Guardi, a darmi più fastidio è stato il linguaggio della Lega Nord. Potevano votare Tajani o non votarlo, ma le dichiarazioni così aggressive nei suoi confronti sono state assolutamente sbagliate.
Si allontana, quindi, l’ipotesi di ricondurli nella coalizione?
Noi siamo pazienti e soprattutto robusti. Non vogliamo rotture, nonostante questa mancanza di garbo.
A proposito di coalizioni, Silvio Berlusconi è tornato in campo. Dopo mesi di tentennamenti, riapre il cantiere nel centrodestra?
A voler essere precisi, Silvio Berlusconi non è mai uscito dal campo. Ora speriamo che arrivi la sentenza da Strasburgo e faccia giustizia. Detto ciò, è ovvio che il nostro obiettivo sia quello di ricostruire la coalizione, anche se io credo che sia necessario riscoprire soprattutto il ruolo di Forza Italia, come ha detto chiaramente anche Berlusconi.
In termini politici che cosa significa? Un partito egemone?
Forza Italia deve ritrovare i suoi toni e la sua collocazione politica, per recuperare il voto dei moderati. E’ vero, in questo momento esiste il problema di una perdita di consensi, ma non accettiamo ricatti: certo, noi vogliamo la coalizione con Lega Nord e Fratelli d’Italia, ma loro per primi dove pensano di andare senza Forza Italia?
Eppure la sensazione è che il centrodestra si stia polverizzando in tanti nuovi movimenti più che coagulando in una dimensione unitaria.
Non solo, a me sembra anche che in troppi si stiano vestendo da leader. Oggi tutti fondano partiti come se questo bastasse ad aprire uno spazio politico, ma poi non si preoccupano di capire quale elettorato potrebbe votarli.
E quale legge elettorale rispecchia quest’ottica di coalizione?
Io penso ad una legge proporzionale con premio di coalizione.
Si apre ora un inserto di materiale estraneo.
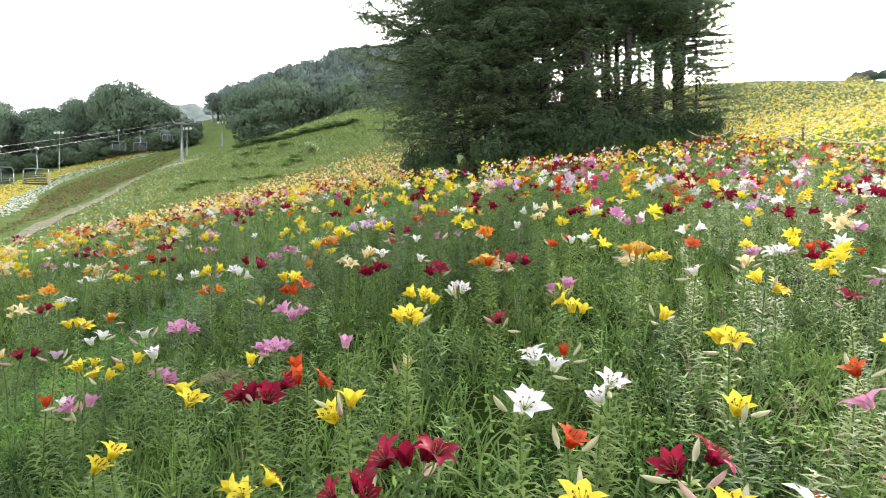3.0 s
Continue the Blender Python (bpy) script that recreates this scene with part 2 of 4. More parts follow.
def strip(points, widths, side=(1, 0, 0), fold=0.0, mat=0):
    """A narrow leaf along points, widest as given, with a folded keel."""
    p, w = np.asarray(points, float), np.asarray(widths, float)
    s = np.asarray(side, float)
    n = len(p)
    up = np.cross(s, np.gradient(p, axis=0))
    up /= np.linalg.norm(up, axis=1, keepdims=True) + 1e-9
    v = np.concatenate([p - s * w[:, None] + up * (fold * w)[:, None], p, p + s * w[:, None] + up * (fold * w)[:, None]])
    t = []
    for i in range(n - 1):
        for a, b in ((0, n), (n, 2 * n)):
            q = (a + i, b + i, b + i + 1, a + i + 1)
            if w[i] > 1e-6:
                t.append((q[0], q[1], q[2]))
            if w[i + 1] > 1e-6:
                t.append((q[0], q[2], q[3]))
            elif w[i] <= 1e-6:
                t.append((q[0], q[2], q[3]))
    return v, np.array(t), np.full(len(t), mat)


def tube(points, radii, sides=6, mat=0, cap=True):
    p, r = np.asarray(points, float), np.broadcast_to(np.asarray(radii, float), len(points))
    d = np.gradient(p, axis=0)
    d /= np.linalg.norm(d, axis=1, keepdims=True) + 1e-9
    ref = np.array([0.0, 1.0, 0.0]) if abs(d[0][1]) < 0.8 else np.array([1.0, 0, 0])
    a = np.cross(d, ref)
    a /= np.linalg.norm(a, axis=1, keepdims=True) + 1e-9
    b = np.cross(d, a)
    ang = np.linspace(0, 2 * np.pi, sides, endpoint=False)
    v = (p[:, None] + r[:, None, None] * (np.cos(ang)[None, :, None] * a[:, None] + np.sin(ang)[None, :, None] * b[:, None])).reshape(-1, 3)
    t = []
    for i in range(len(p) - 1):
        for k in range(sides):
            q = (i * sides + k, i * sides + (k + 1) % sides, (i + 1) * sides + (k + 1) % sides, (i + 1) * sides + k)
            t += [(q[0], q[1], q[2]), (q[0], q[2], q[3])]
    if cap:
        for e, base in ((0, 0), (1, (len(p) - 1) * sides)):
            for k in range(1, sides - 1):
                t.append((base, base + k + e, base + k + 1 - e))
    return v, np.array(t), np.full(len(t), mat)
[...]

Attenzione, non un premio estrogeno che ingigantisca mostruosamente il vincitore, ma un premio di maggioranza basato su una soglia, per esempio alla coalizione che raggiunga almeno il 40%. A questo proposito, mi è sembrata molto saggia la proposta di Ignazio La Russa, che punta ad eliminare ballottaggi e liste bloccate, preservando la rappresentatività del sistema proporzionale.